Directions for this task:
Repeat all of the material below exactly as written, images excluded.

─── Stored data

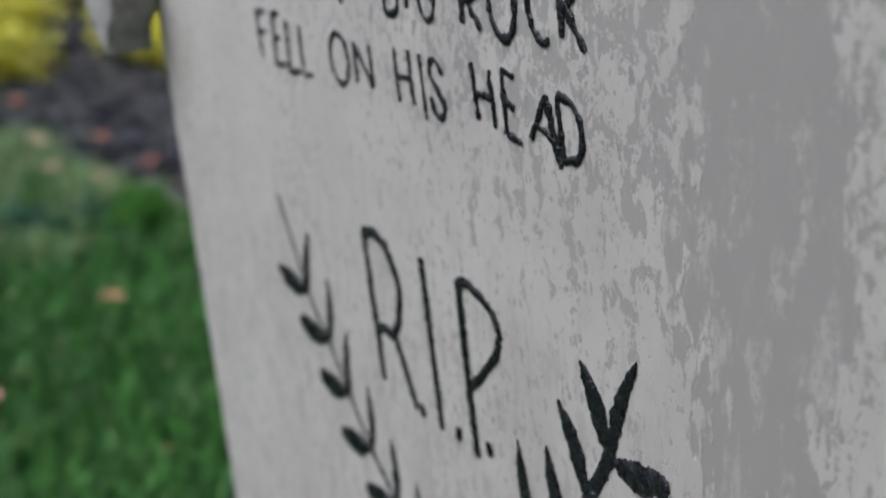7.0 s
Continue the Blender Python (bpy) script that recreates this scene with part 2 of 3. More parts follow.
FRESH = mat_blades("fresh_green_blades", (0.11, 0.29, 0.06), (0.19, 0.40, 0.10), (0.2, 0.3, 0.1))
ORANGE = mat_blades("orange_petals", (0.62, 0.33, 0.06), (0.70, 0.42, 0.10), (0.5, 0.2, 0.04))
TURF = mat_soil("dark_turf_soil", (0.018, 0.040, 0.012), (0.045, 0.075, 0.025), 40)
MULCH = mat_soil("black_bark_mulch", (0.007, 0.007, 0.010), (0.016, 0.016, 0.021), 35)
CHIPS = mat_blades("bark_chips", (0.006, 0.006, 0.009), (0.018, 0.018, 0.024), (0.06, 0.046, 0.042), 0.0)
BRICK = mat_brick_wall()
SHADE_COAT = mat_soil("dark_shade_coat", (0.07, 0.05, 0.045), (0.11, 0.075, 0.065), 14)
WARM_BOUNCE = mat_soil("warm_bounce_coat", (0.64, 0.43, 0.28), (0.72, 0.50, 0.34), 9)
STALK = mat_leaf("brown_stalk", (0.06, 0.045, 0.03), (0.10, 0.075, 0.045))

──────

Answer to this exercise:
7.0 s
Continue the Blender Python (bpy) script that recreates this scene with part 2 of 3. More parts follow.
FRESH = mat_blades("fresh_green_blades", (0.11, 0.29, 0.06), (0.19, 0.40, 0.10), (0.2, 0.3, 0.1))
ORANGE = mat_blades("orange_petals", (0.62, 0.33, 0.06), (0.70, 0.42, 0.10), (0.5, 0.2, 0.04))
TURF = mat_soil("dark_turf_soil", (0.018, 0.040, 0.012), (0.045, 0.075, 0.025), 40)
MULCH = mat_soil("black_bark_mulch", (0.007, 0.007, 0.010), (0.016, 0.016, 0.021), 35)
CHIPS = mat_blades("bark_chips", (0.006, 0.006, 0.009), (0.018, 0.018, 0.024), (0.06, 0.046, 0.042), 0.0)
BRICK = mat_brick_wall()
SHADE_COAT = mat_soil("dark_shade_coat", (0.07, 0.05, 0.045), (0.11, 0.075, 0.065), 14)
WARM_BOUNCE = mat_soil("warm_bounce_coat", (0.64, 0.43, 0.28), (0.72, 0.50, 0.34), 9)
STALK = mat_leaf("brown_stalk", (0.06, 0.045, 0.03), (0.10, 0.075, 0.045))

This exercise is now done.